Elliptic Curve Digital Signature Algorithm (ECDSA) admits universal forgery (UF) if the Attacker can solve the equation $$z=\frac{f_{k-1}(x,y)f_{k+1}(x,y)}{f_{k}(x,y)^2},$$ where $k$ is unknown, $f_{k}(x,y)$ are Division polynomials and $(x,y)$ are the coordinates of some fixed point $P$ on the elliptic curve $E:y^{2}=x^{3}+Ax+B\;$ (everything is over $\mathbb{F}_p$). This UF is based on the formula for the coordinates of the $k$ th multiple of $P(x,y)$: $$kP=\left(x-\frac{f_{k-1}(x,y)f_{k+1}(x,y)}{f_{k}(x,y)^2},\ldots\right).$$

It is known that division polynomials satisfy the following (elliptic divisibility sequence-) recurrence (see Ch. 2 in *Lang S. Elliptic curves: Diophantine analysis. 1978*)
$$f_{m+n}f_{m-n}=f_{m+1}f_{m-1}f_{n}^2-f_{n+1}f_{n-1}f_{m}^2.$$
In particular
$$f_{m+2}f_{m-2}=\alpha f_{m+1}f_{m-1}-\beta f_{m}^2.$$
It means that $h_k:=\frac{f_{k-1}f_{k+1}}{f_{k}^2}$ (needed for UF)
satisfy the recurrence
$$\tag{$*$}h_{m-1}h_{m}^2h_{m+1}=\alpha h_{m}-\beta.$$

Q:Were the properties of sequences defined by $(*)$ studied before (period lengths, randomness, uniform distribution, ...)? Can $\{h_m\}$ be cryptographically better than $\{f_m\}$?
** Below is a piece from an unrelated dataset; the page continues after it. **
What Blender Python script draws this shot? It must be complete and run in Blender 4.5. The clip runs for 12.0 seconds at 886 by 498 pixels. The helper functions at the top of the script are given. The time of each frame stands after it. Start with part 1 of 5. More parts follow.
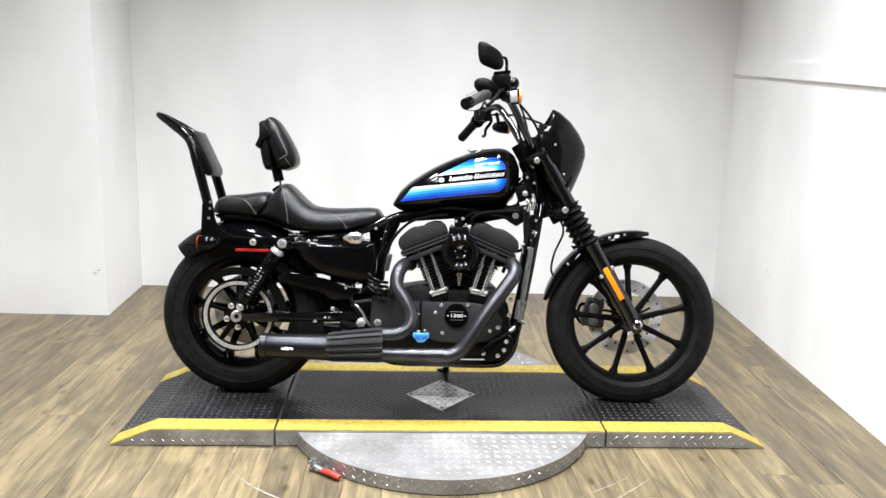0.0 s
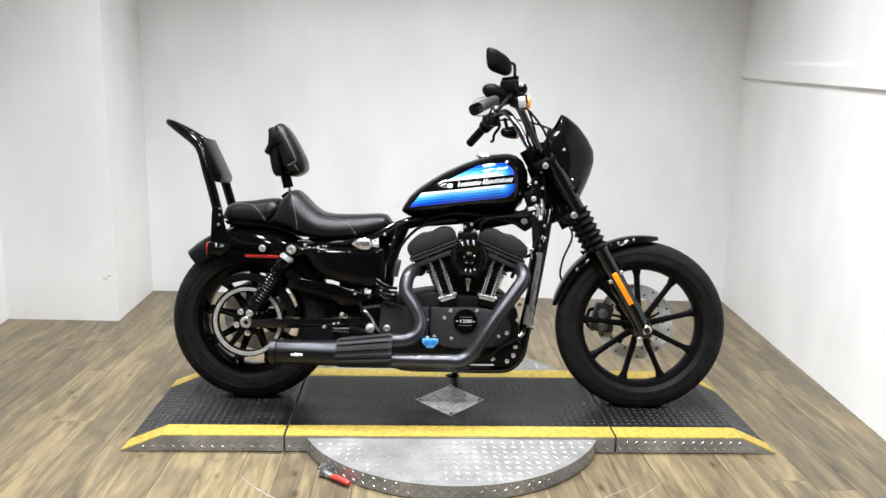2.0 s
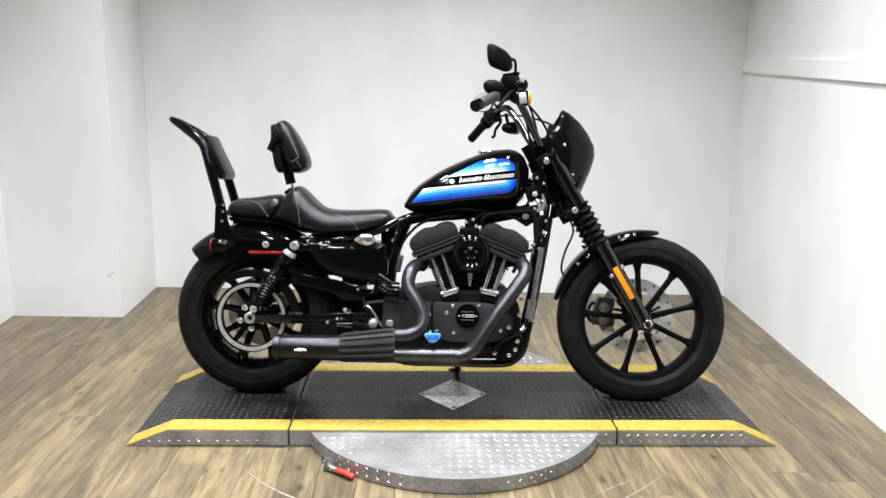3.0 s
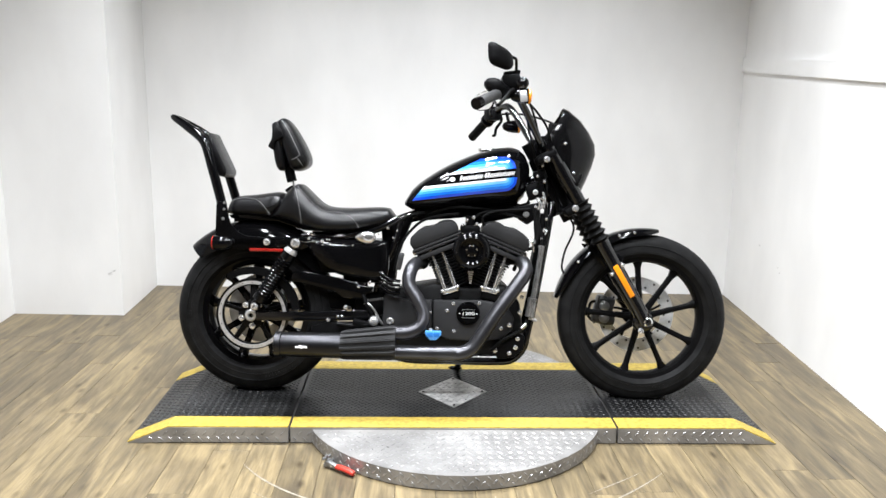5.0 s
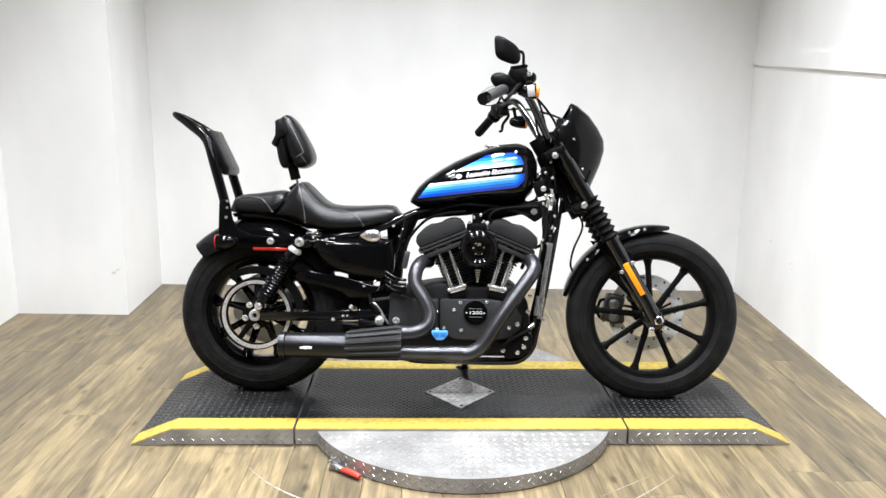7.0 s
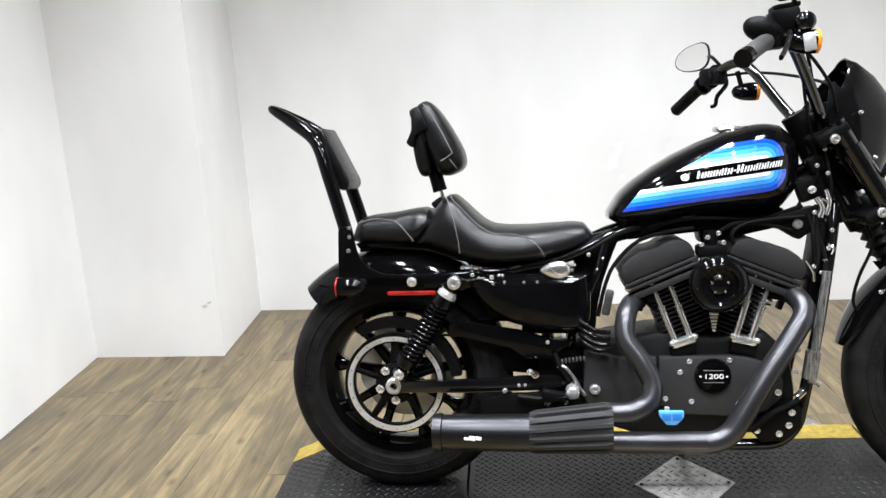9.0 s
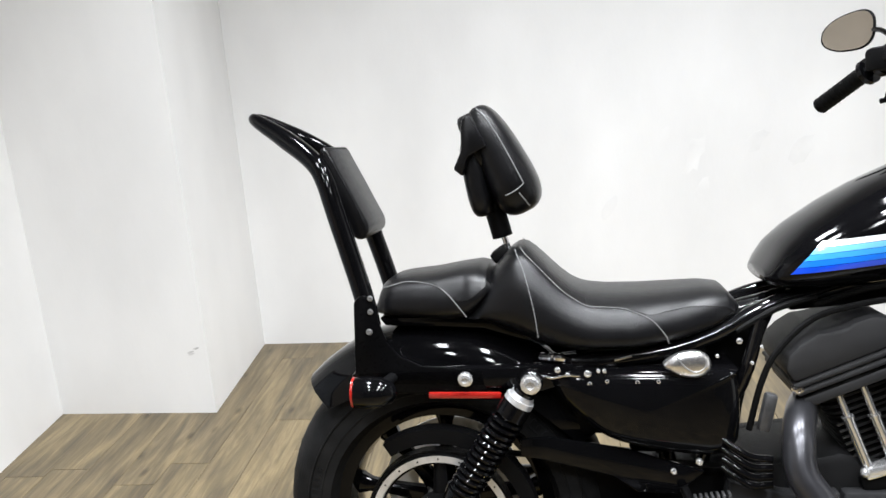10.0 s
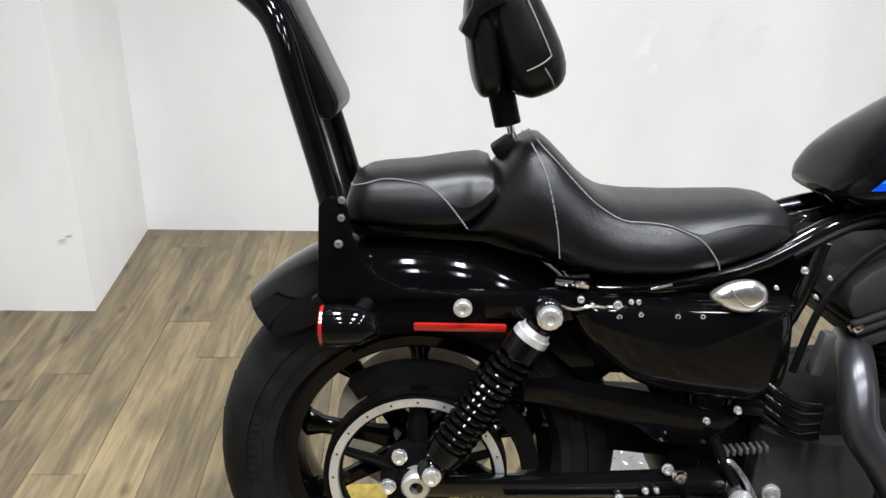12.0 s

This is only $\!\!\mod p$-question because over $\mathbb{C}$ such sequences are well-known: $h_n=\wp(z)-\wp(z_0+nz).$ They arise in the study of Somos-4 sequences (see *Hone A. Elliptic curves and quadratic recurrence sequences. Bull. Lond. Math. Soc. 2005*.)

The question Universal forgery based on mathematical problem about another problems needed for UF was asked at Crypto separately.